We recently had a problem where a customer wasn't able to access JIRA via SSL from IE7 on Windows Vista (and IE 5.5 on WinNT although we never got to test that). Firefox worked fine. IE7 from Windows XP worked fine.
The customer was using a self-signed certificate which is perfectly fine, since the browser should simply prompt you to accept the certificate. However IE7 on Vista only reported:
Internet Explorer cannot display the webpage Most likely causes: You are not connected to the Internet. The website is encountering problems. There might be a typing error in the address.
As it turns out, IE7 on Vista does not like the SHA1 certifcate signature alogrithm (the default used by Java's keytool utility). If you specify RSA everything works fine.
So in order for your self-signed certificates to work in IE7 on Vista, use the following command when generating the certificate:
%keytool -genkey -alias tomcat -keyalg RSA
Please see our docs for the full procedure of allowing SSL access to Tomcat.
Relatively unrelated: It seems that IE7 on Vista also doesn't like the certificate on support.atlassian.com:
Now, correct me if I'm wrong, but 26/06/2007 falls into the 27/09/2005 - 27/09/2007 range yes?! The certificate works fine on IE7 with Windows XP. Almost a case for WTF?!
Tags: IE7 Vista SSL


5 Comment(s)
Bugger - we had a similar problem on some of our users' machines, although they were on Win2K and IE6 (see https://support.atlassian.com/browse/JSP-12708). Does that sound related?
-Stefan
By Stefan Kleineikenscheidt at June 26, 2007 12:54 AM
Hi Stefan,
I had a quick look at your case, and it's difficult to say really. The problem I've described in this blog is quite obviously a problem with IE7 (not JIRA) on Vista. Every other browser seemed to work fine. Your case is similar in the sense that only IE6 seems to have the problem and other browsers work fine.
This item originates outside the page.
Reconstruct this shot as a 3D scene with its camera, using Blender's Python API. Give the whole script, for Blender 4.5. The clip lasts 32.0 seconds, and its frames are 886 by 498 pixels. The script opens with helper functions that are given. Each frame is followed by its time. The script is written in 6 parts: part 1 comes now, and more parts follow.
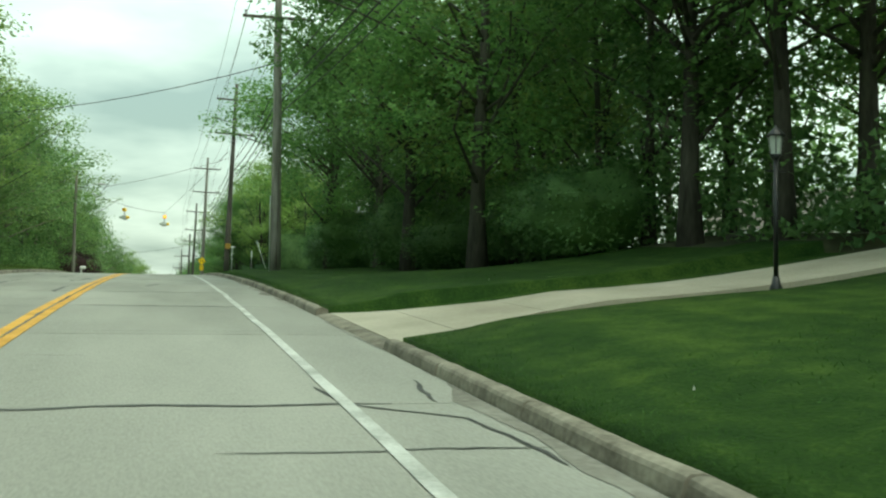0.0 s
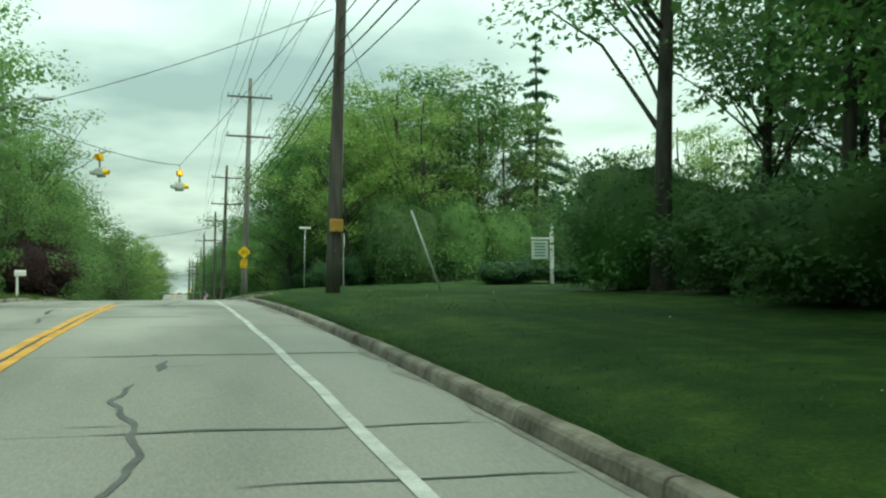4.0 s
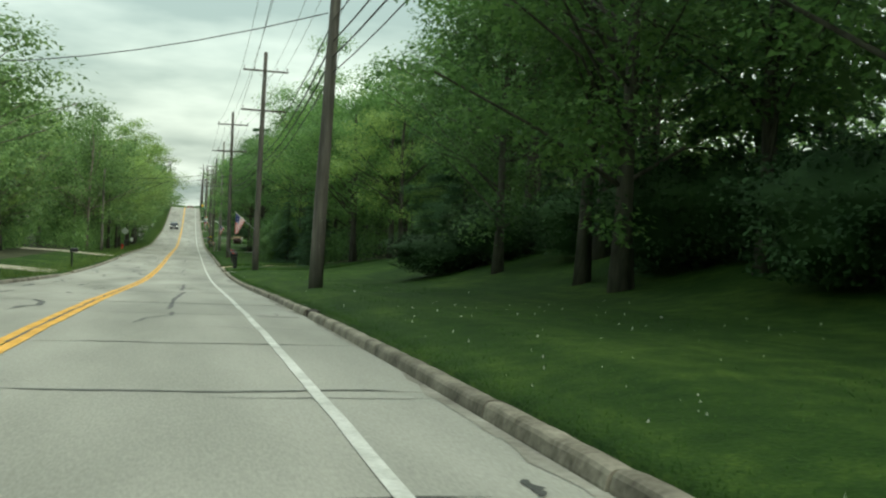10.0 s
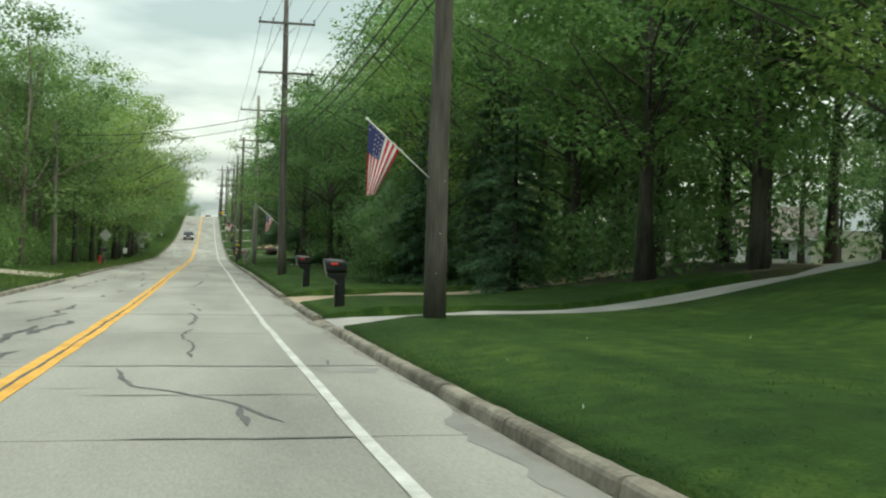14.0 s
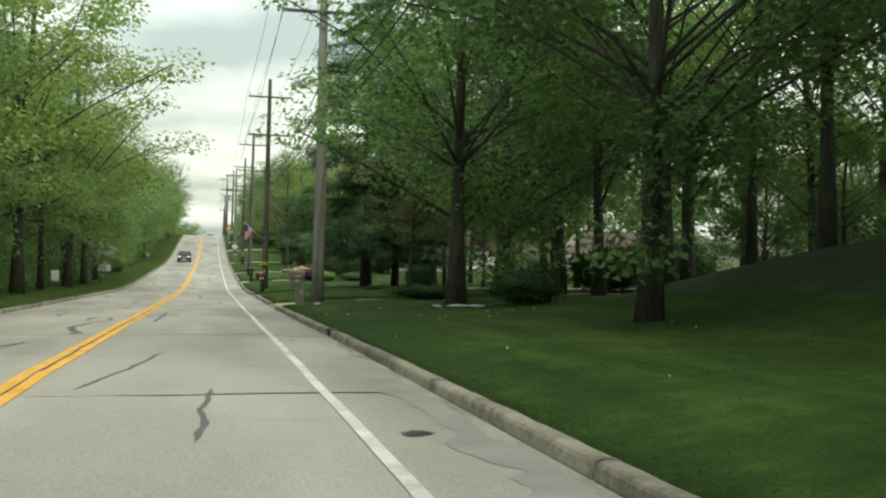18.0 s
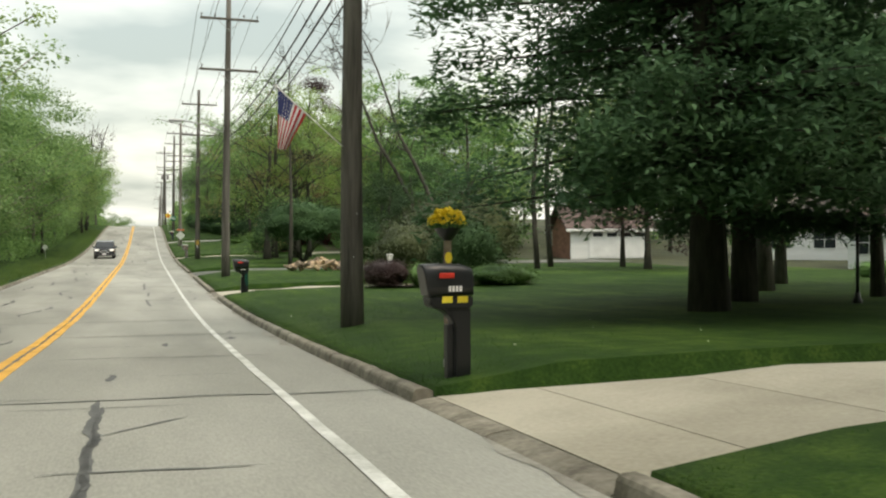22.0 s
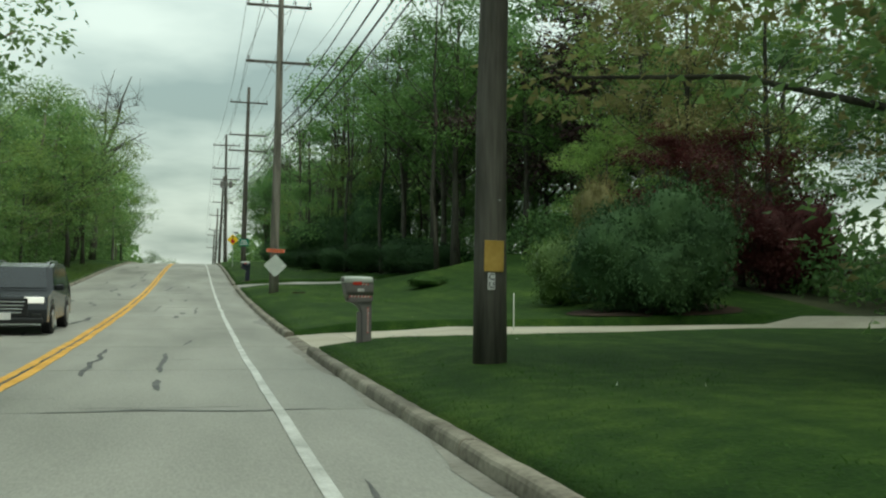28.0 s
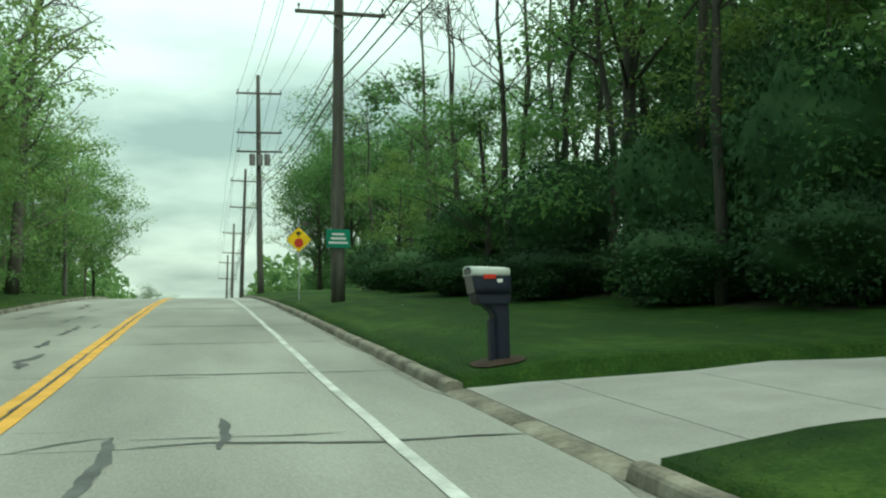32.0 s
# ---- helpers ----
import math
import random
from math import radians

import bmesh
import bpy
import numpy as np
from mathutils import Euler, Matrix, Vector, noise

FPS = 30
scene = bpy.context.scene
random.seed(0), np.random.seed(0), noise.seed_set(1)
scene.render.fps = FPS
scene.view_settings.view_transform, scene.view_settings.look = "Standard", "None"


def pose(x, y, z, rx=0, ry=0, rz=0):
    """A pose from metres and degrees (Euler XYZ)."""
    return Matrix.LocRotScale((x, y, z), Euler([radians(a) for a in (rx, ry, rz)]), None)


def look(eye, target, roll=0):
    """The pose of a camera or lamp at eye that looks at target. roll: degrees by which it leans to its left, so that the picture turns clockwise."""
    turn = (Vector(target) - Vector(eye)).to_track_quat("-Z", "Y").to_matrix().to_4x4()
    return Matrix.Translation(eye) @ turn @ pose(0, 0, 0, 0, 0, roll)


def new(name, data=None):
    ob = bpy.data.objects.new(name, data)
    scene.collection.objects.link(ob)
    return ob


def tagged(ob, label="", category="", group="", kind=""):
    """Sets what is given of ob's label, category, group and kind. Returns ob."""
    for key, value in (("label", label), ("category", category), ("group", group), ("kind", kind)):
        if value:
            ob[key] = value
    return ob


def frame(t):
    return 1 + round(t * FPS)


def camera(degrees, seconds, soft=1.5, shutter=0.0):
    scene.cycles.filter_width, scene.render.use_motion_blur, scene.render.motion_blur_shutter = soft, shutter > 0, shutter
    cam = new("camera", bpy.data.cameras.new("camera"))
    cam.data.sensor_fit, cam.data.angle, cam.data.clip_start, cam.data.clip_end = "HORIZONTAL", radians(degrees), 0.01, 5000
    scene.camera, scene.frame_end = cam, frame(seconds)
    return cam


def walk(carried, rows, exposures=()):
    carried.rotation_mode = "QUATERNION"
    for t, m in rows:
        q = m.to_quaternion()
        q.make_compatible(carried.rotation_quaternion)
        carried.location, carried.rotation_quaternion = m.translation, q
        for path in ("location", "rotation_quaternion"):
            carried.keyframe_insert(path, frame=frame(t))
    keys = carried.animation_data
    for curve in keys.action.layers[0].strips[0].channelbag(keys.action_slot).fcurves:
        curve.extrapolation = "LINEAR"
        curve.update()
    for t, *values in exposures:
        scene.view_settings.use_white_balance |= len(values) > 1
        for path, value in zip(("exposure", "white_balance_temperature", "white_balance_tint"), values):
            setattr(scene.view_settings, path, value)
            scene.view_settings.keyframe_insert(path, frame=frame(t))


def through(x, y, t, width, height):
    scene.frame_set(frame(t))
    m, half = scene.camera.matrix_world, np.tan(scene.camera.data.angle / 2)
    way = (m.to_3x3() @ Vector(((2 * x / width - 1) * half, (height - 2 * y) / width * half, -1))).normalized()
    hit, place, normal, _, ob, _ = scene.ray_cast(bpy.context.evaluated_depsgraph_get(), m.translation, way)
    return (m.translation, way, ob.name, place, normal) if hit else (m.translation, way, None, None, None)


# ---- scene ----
cam = camera(45.3, 32.0, soft=2.2, shutter=0.06)
PATH = [
    (0, -0.202, 0.256, 1.389, 93.75, -0.59, -14.86),
    (0.5, -0.159, 6.597, 1.865, 94.03, -0.72, -14.47),
    (1, -0.145, 12.890, 2.329, 94.67, -0.72, -14.19),
    (1.5, -0.106, 19.114, 2.769, 94.58, -0.51, -14.16),
    (2, -0.069, 25.374, 3.187, 94.48, -0.30, -14.20),
    (2.5, -0.068, 31.722, 3.579, 93.77, -0.16, -14.35),
    (3, -0.023, 38.177, 3.949, 93.26, -0.18, -14.02),
    (3.5, -0.016, 44.585, 4.290, 92.67, 0.42, -13.57),
    (5.5, -0.014, 70.088, 5.367, 92.46, -1.10, -15.49),
    (6, 0.007, 76.477, 5.542, 91.35, -1.71, -15.52),
    (6.5, 0.044, 82.874, 5.675, 90.91, -2.13, -15.15),
    (7, 0.105, 89.205, 5.769, 90.83, -2.08, -15.44),
    (7.5, 0.125, 95.537, 5.827, 90.47, -3.14, -15.12),
    (8, 0.156, 101.864, 5.849, 89.85, -3.44, -14.68),
    (8.5, 0.191, 108.196, 5.833, 89.32, -2.71, -14.55),
    (9, 0.200, 114.551, 5.776, 88.66, -3.07, -14.27),
    (9.5, 0.146, 120.874, 5.678, 88.60, -3.39, -13.73),
    (10, 0.109, 127.187, 5.538, 88.47, -2.70, -13.32),
    (10.5, 0.066, 133.511, 5.360, 89.08, -1.97, -12.89),
    (11, 0.023, 139.863, 5.144, 89.35, -1.71, -12.63),
    (11.5, -0.033, 146.269, 4.893, 89.11, -2.24, -12.97),
    (12, -0.067, 152.756, 4.610, 88.46, -2.42, -13.33),
    (12.5, -0.076, 159.347, 4.299, 88.07, -2.03, -13.63),
    (13, -0.081, 166.078, 3.965, 88.22, -1.79, -13.68),
    (13.5, -0.024, 172.973, 3.621, 88.57, -1.63, -13.03),
    (14, 0.009, 179.993, 3.290, 89.06, -1.56, -12.43),
    (14.5, -0.012, 187.054, 2.995, 89.38, -1.53, -12.49),
    (16.5, -0.078, 214.829, 2.197, 90.42, -2.17, -12.45),
    (17, -0.034, 221.686, 2.052, 90.54, -1.98, -12.30),
    (17.5, 0.008, 228.519, 1.922, 90.44, -1.48, -12.30),
    (18, 0.026, 235.445, 1.802, 90.34, -0.89, -12.30),
    (18.5, -0.005, 242.488, 1.686, 90.17, -0.54, -12.48),
    (19, -0.070, 249.577, 1.562, 90.06, 0.03, -12.57),
    (19.5, -0.077, 256.575, 1.422, 89.74, -0.25, -12.21),
    (20, -0.072, 263.582, 1.266, 89.50, -0.52, -12.12),
    (20.5, -0.140, 270.577, 1.106, 89.49, -1.08, -14.20),
    (21, -0.158, 277.508, 0.956, 89.97, -1.44, -15.39),
    (21.5, -0.167, 284.398, 0.823, 90.20, -0.98, -15.48),
    (22, -0.173, 291.243, 0.698, 90.13, 0.28, -15.68),
    (22.5, -0.192, 298.022, 0.572, 90.37, 0.39, -15.62),
    (23, -0.179, 304.833, 0.439, 90.99, -0.52, -14.22),
    (23.5, -0.071, 311.745, 0.315, 91.16, -0.57, -13.88),
    (24, 0.005, 318.637, 0.227, 91.53, -0.02, -14.27),
    (24.5, 0.104, 325.499, 0.203, 92.00, 0.94, -14.59),
    (26.5, 0.261, 352.917, 0.551, 93.37, 0.18, -15.21),
    (27, 0.333, 359.713, 0.668, 93.41, -0.12, -13.36),
    (27.5, 0.374, 366.481, 0.780, 93.25, -0.62, -12.57),
    (28, 0.387, 373.243, 0.887, 93.14, -0.45, -13.08),
    (28.5, 0.324, 379.943, 0.996, 93.50, 0.29, -13.51),
    (29, 0.199, 386.737, 1.128, 94.15, 0.42, -13.62),
    (29.5, 0.137, 393.500, 1.297, 94.33, 0.44, -13.65),
    (30, 0.058, 400.232, 1.511, 94.59, 0.81, -14.01),
    (30.5, -0.021, 406.921, 1.763, 94.40, 1.08, -13.67),
    (31, -0.054, 413.554, 2.049, 94.59, 1.38, -13.12),
    (31.5, -0.155, 420.190, 2.366, 95.06, 1.00, -12.69),
    (32, -0.259, 426.826, 2.716, 94.82, 1.02, -12.75),
]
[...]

So its probably a problem with IE6, but ultimately this is really more a question for Microsoft Support than for us.
Cheers,
Andreas
By Andreas Knecht at June 26, 2007 4:19 PM
Hi Andreas,
Thanks for the support in solving the issue. It was the same problem with IE 5.5 on NT and Win2K (without SP4).
One thing to mention, though: it was not enough to specify -keyalg RSA with keytool from 1.6, this still signs the certificate with SHA1. We needed to specifiy also -sigalg MD5withRSA and then we got it working.
As for the certificate expiration.... MS rules :)
Cheers,
Cristian
By Anonymous at June 27, 2007 12:27 AM
I believe I've seen a similar issue with IE6 where the certificate seems valid but the warning message is about the date being outside of the validity range. I seem to recall that the same message gets displayed when other certificates in the chain are expired, where it should probably (and more helpfully) say "a parent certificate is invalid". Check that the entire chain is still within the validity period.
By Pablo at June 27, 2007 1:00 PM
Thanks Cristian! I've updated our docs with this little addition as well now.
Pablo, I checked the certificate chain, but all certificates seem to be within a valid date range.